» SET EXERCISE
Write out the material again exactly, please, and omit the pictures.

- - - - -

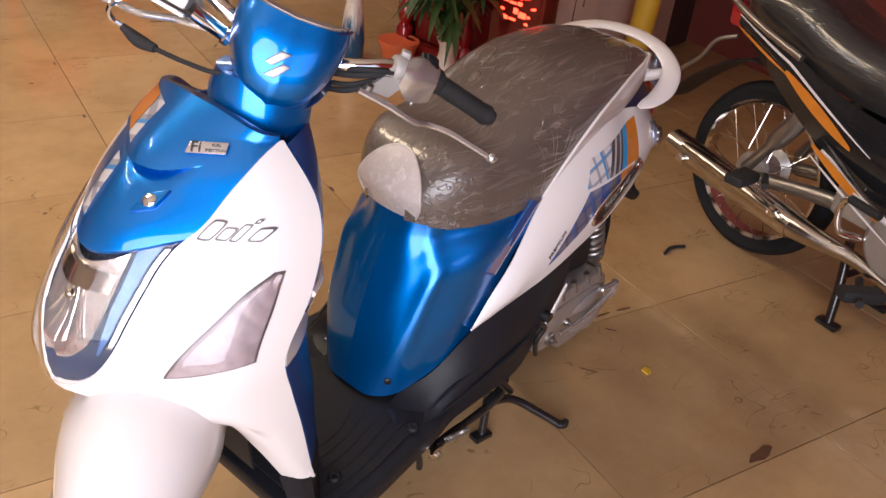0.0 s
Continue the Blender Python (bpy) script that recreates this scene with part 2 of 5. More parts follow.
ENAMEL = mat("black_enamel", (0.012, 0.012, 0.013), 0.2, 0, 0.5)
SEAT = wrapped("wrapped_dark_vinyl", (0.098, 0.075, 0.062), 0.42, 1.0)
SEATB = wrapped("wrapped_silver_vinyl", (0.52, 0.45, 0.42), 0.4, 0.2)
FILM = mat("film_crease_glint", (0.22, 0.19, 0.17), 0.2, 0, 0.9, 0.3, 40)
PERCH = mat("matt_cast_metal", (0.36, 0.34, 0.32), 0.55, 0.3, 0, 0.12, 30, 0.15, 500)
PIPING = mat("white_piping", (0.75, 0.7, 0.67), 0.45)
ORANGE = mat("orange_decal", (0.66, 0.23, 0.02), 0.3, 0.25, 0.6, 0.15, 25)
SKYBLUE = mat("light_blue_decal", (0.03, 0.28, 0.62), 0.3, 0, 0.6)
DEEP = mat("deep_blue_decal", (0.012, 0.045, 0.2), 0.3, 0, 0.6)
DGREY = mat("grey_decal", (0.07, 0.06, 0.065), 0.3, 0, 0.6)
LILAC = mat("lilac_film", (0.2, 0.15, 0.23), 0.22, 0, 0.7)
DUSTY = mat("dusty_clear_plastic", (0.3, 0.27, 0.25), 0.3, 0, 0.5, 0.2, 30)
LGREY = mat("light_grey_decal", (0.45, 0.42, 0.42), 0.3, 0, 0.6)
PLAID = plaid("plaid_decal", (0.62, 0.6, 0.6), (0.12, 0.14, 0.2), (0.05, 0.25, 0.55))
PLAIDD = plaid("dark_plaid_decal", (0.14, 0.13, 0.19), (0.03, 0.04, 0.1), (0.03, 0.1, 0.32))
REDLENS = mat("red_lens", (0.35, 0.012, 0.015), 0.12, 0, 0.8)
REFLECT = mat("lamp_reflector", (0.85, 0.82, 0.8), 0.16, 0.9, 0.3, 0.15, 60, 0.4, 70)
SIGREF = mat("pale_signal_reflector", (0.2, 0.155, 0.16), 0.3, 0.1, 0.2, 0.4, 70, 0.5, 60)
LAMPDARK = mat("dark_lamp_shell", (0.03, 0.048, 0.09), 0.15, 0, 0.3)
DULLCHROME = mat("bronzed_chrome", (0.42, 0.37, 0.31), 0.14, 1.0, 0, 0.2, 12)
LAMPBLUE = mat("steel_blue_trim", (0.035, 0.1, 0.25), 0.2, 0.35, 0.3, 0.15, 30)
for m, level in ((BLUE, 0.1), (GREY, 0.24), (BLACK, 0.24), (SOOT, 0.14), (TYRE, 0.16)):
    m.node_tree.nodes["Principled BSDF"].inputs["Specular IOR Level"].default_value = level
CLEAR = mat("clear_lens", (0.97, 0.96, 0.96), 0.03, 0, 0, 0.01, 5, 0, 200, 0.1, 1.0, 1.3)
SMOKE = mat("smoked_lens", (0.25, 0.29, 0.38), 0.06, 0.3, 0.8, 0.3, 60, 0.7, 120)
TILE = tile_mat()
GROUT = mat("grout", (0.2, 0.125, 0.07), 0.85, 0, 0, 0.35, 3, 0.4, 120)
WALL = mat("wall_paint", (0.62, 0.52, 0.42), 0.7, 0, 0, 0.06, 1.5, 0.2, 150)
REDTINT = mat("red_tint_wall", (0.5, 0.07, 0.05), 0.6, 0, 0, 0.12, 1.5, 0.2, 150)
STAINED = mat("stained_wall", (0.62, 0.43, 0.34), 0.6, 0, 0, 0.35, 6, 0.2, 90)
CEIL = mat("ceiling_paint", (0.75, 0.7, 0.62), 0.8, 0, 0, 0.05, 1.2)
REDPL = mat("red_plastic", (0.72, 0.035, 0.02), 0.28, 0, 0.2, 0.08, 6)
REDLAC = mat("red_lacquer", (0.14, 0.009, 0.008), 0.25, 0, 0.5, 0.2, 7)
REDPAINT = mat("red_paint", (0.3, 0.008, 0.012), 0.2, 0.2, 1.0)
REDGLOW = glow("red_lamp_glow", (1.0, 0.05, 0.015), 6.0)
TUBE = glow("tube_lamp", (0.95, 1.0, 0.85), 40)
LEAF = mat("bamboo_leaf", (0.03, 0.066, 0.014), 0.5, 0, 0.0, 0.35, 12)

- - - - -

» SOLVED EXERCISE
0.0 s
Continue the Blender Python (bpy) script that recreates this scene with part 2 of 5. More parts follow.
ENAMEL = mat("black_enamel", (0.012, 0.012, 0.013), 0.2, 0, 0.5)
SEAT = wrapped("wrapped_dark_vinyl", (0.098, 0.075, 0.062), 0.42, 1.0)
SEATB = wrapped("wrapped_silver_vinyl", (0.52, 0.45, 0.42), 0.4, 0.2)
FILM = mat("film_crease_glint", (0.22, 0.19, 0.17), 0.2, 0, 0.9, 0.3, 40)
PERCH = mat("matt_cast_metal", (0.36, 0.34, 0.32), 0.55, 0.3, 0, 0.12, 30, 0.15, 500)
PIPING = mat("white_piping", (0.75, 0.7, 0.67), 0.45)
ORANGE = mat("orange_decal", (0.66, 0.23, 0.02), 0.3, 0.25, 0.6, 0.15, 25)
SKYBLUE = mat("light_blue_decal", (0.03, 0.28, 0.62), 0.3, 0, 0.6)
DEEP = mat("deep_blue_decal", (0.012, 0.045, 0.2), 0.3, 0, 0.6)
DGREY = mat("grey_decal", (0.07, 0.06, 0.065), 0.3, 0, 0.6)
LILAC = mat("lilac_film", (0.2, 0.15, 0.23), 0.22, 0, 0.7)
DUSTY = mat("dusty_clear_plastic", (0.3, 0.27, 0.25), 0.3, 0, 0.5, 0.2, 30)
LGREY = mat("light_grey_decal", (0.45, 0.42, 0.42), 0.3, 0, 0.6)
PLAID = plaid("plaid_decal", (0.62, 0.6, 0.6), (0.12, 0.14, 0.2), (0.05, 0.25, 0.55))
PLAIDD = plaid("dark_plaid_decal", (0.14, 0.13, 0.19), (0.03, 0.04, 0.1), (0.03, 0.1, 0.32))
REDLENS = mat("red_lens", (0.35, 0.012, 0.015), 0.12, 0, 0.8)
REFLECT = mat("lamp_reflector", (0.85, 0.82, 0.8), 0.16, 0.9, 0.3, 0.15, 60, 0.4, 70)
SIGREF = mat("pale_signal_reflector", (0.2, 0.155, 0.16), 0.3, 0.1, 0.2, 0.4, 70, 0.5, 60)
LAMPDARK = mat("dark_lamp_shell", (0.03, 0.048, 0.09), 0.15, 0, 0.3)
DULLCHROME = mat("bronzed_chrome", (0.42, 0.37, 0.31), 0.14, 1.0, 0, 0.2, 12)
LAMPBLUE = mat("steel_blue_trim", (0.035, 0.1, 0.25), 0.2, 0.35, 0.3, 0.15, 30)
for m, level in ((BLUE, 0.1), (GREY, 0.24), (BLACK, 0.24), (SOOT, 0.14), (TYRE, 0.16)):
    m.node_tree.nodes["Principled BSDF"].inputs["Specular IOR Level"].default_value = level
CLEAR = mat("clear_lens", (0.97, 0.96, 0.96), 0.03, 0, 0, 0.01, 5, 0, 200, 0.1, 1.0, 1.3)
SMOKE = mat("smoked_lens", (0.25, 0.29, 0.38), 0.06, 0.3, 0.8, 0.3, 60, 0.7, 120)
TILE = tile_mat()
GROUT = mat("grout", (0.2, 0.125, 0.07), 0.85, 0, 0, 0.35, 3, 0.4, 120)
WALL = mat("wall_paint", (0.62, 0.52, 0.42), 0.7, 0, 0, 0.06, 1.5, 0.2, 150)
REDTINT = mat("red_tint_wall", (0.5, 0.07, 0.05), 0.6, 0, 0, 0.12, 1.5, 0.2, 150)
STAINED = mat("stained_wall", (0.62, 0.43, 0.34), 0.6, 0, 0, 0.35, 6, 0.2, 90)
CEIL = mat("ceiling_paint", (0.75, 0.7, 0.62), 0.8, 0, 0, 0.05, 1.2)
REDPL = mat("red_plastic", (0.72, 0.035, 0.02), 0.28, 0, 0.2, 0.08, 6)
REDLAC = mat("red_lacquer", (0.14, 0.009, 0.008), 0.25, 0, 0.5, 0.2, 7)
REDPAINT = mat("red_paint", (0.3, 0.008, 0.012), 0.2, 0.2, 1.0)
REDGLOW = glow("red_lamp_glow", (1.0, 0.05, 0.015), 6.0)
TUBE = glow("tube_lamp", (0.95, 1.0, 0.85), 40)
LEAF = mat("bamboo_leaf", (0.03, 0.066, 0.014), 0.5, 0, 0.0, 0.35, 12)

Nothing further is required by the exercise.